What is it good for ?
Any watchdog which needs a configuration by software (during boot time) is unsafe: If the configuration would not get to the desired result the WD would not function as desired. Therefore a pure hardware solution is the most reliable way to monitor a cyclical process. The process needs to toggle the WDI pin every cycle. If the process crashes the system is forced to a cold start which mos likely will re-establish functionality. Therefore such a WD is perfect for remote systems which can't be easily reset by an operator. Please note that resetting such a system remotely would only be possible if the remote access is still working although the cyclical process has crashed. This is often not the case as a buggy software might block the whole system.
How should you operate it?
If you have look at the aim you will see the answer: If the aim is to always have remote access (e.g. over the internet) you need to monitor cyclically the availability of your remote connection and stop toggling WDI whenever you have lost the connection to your server or cloud. So use e.g. a cyclical ping to find out if your server is connected. We have e.g. combined this ping monitor with monitoring other functions which need to run (in our case a cyclical running python script). Only if both functions (ping and python script) are running okay we toggle the WDI pin.
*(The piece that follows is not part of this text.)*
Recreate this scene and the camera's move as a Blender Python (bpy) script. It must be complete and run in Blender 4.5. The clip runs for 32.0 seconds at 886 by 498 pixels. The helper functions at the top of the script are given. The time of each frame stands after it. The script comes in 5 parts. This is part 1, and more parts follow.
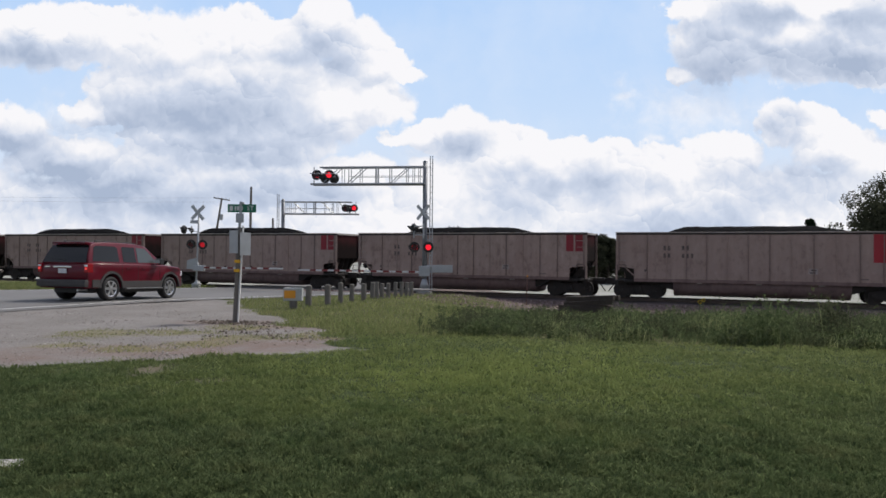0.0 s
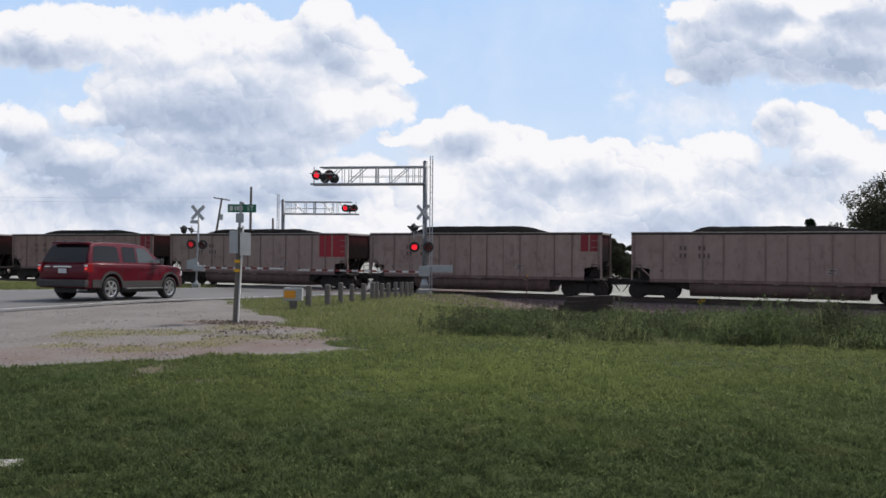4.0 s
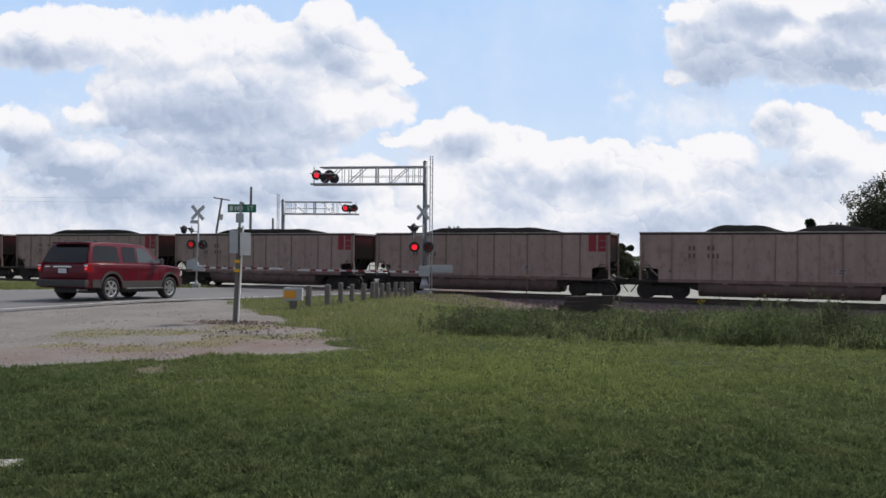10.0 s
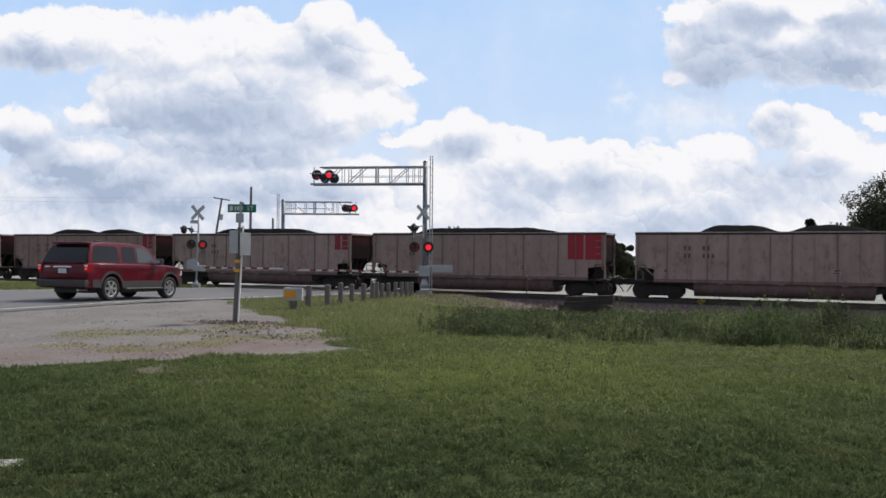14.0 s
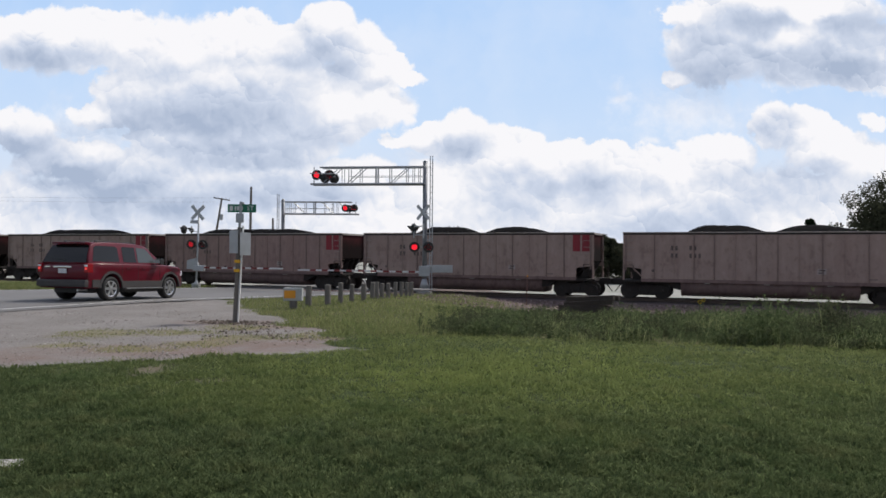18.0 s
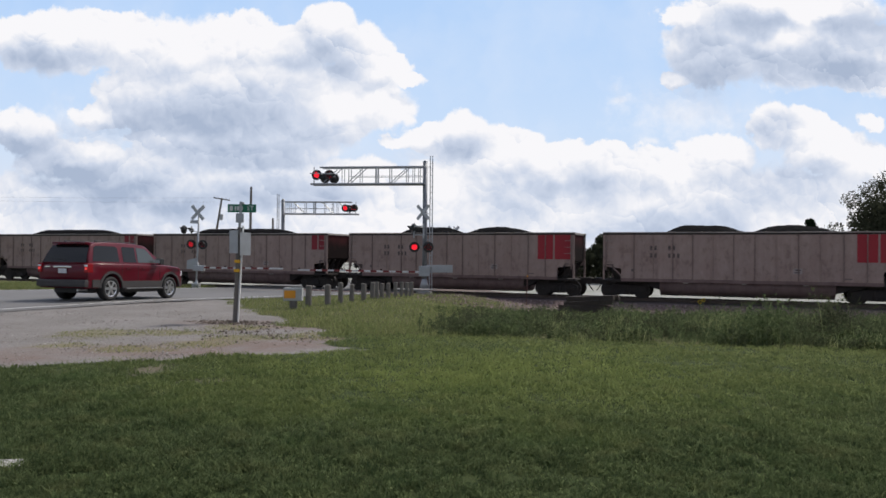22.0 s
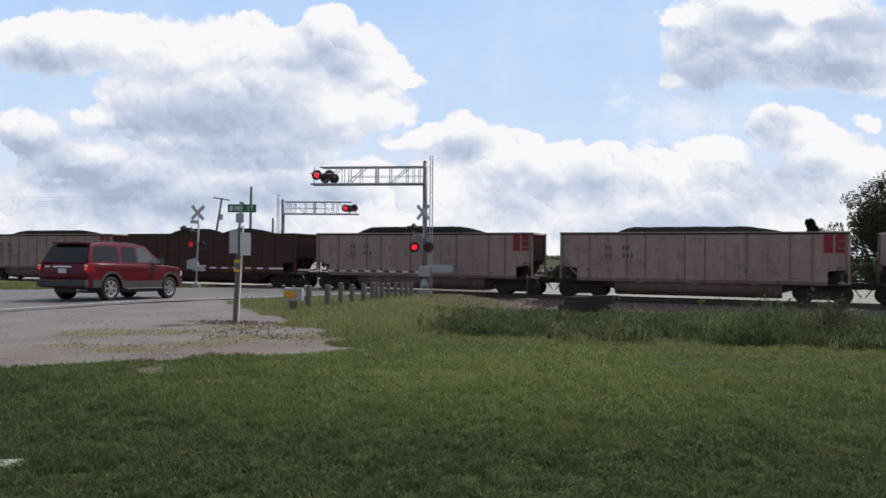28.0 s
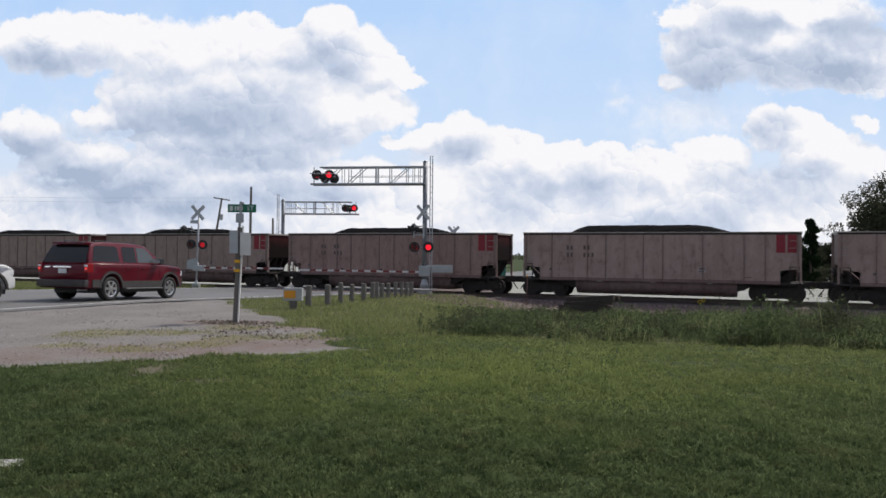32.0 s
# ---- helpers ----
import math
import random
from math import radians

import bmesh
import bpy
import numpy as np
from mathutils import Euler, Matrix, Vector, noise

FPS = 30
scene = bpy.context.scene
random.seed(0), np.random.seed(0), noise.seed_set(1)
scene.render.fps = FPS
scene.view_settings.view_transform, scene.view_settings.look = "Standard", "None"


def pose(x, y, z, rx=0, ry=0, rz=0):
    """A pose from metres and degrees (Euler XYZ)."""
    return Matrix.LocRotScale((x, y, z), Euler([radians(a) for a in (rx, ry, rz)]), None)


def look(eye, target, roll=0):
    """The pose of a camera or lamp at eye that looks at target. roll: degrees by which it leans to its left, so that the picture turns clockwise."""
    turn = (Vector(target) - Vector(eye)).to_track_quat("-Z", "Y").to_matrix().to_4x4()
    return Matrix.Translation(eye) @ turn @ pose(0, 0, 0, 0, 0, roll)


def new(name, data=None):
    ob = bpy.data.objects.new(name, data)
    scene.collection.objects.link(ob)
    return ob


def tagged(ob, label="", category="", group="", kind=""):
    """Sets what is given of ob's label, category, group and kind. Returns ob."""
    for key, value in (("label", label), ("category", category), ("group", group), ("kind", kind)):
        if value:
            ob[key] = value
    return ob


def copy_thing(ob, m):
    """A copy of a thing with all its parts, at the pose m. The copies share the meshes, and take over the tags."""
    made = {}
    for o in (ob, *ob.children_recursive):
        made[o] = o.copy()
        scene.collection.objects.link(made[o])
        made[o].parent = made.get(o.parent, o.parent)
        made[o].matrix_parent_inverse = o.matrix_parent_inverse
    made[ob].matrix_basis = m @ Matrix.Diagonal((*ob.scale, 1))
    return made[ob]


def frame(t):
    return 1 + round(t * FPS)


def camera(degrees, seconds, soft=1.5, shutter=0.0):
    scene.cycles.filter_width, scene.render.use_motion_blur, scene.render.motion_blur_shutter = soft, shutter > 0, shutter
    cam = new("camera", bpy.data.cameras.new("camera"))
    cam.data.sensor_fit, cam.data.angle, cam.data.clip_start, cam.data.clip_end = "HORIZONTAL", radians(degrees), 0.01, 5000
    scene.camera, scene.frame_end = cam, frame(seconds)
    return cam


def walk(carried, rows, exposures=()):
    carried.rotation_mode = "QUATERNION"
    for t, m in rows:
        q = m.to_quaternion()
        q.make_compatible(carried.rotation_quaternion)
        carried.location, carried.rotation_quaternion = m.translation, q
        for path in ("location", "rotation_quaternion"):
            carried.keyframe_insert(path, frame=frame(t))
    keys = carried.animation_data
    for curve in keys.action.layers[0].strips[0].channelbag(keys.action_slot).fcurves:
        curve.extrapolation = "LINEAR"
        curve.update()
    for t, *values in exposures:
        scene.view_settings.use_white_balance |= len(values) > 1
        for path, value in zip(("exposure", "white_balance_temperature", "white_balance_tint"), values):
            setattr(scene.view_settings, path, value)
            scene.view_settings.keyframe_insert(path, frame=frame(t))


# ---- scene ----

Please note that there is no deeper sense in using a small script which does nothing else but cyclically toggling the WDI. Such a script would not monitor anything else but its own status which would only show you a complete stuck system. So always be more specific. The higher the monitor level is the more specific is your control of the system. The lower (closer to the OS) your monitor level is, the more unreliable is a cold start in case of a specific malfunction of your system. You could of course use such a simple script during debug time to avoid unwanted resets. But you can easily achieve the same result by using the external wire bridge at X4 connector (set the bridge to disable the WD during development and debugging, get rid of the bridge when you are ready for productive state).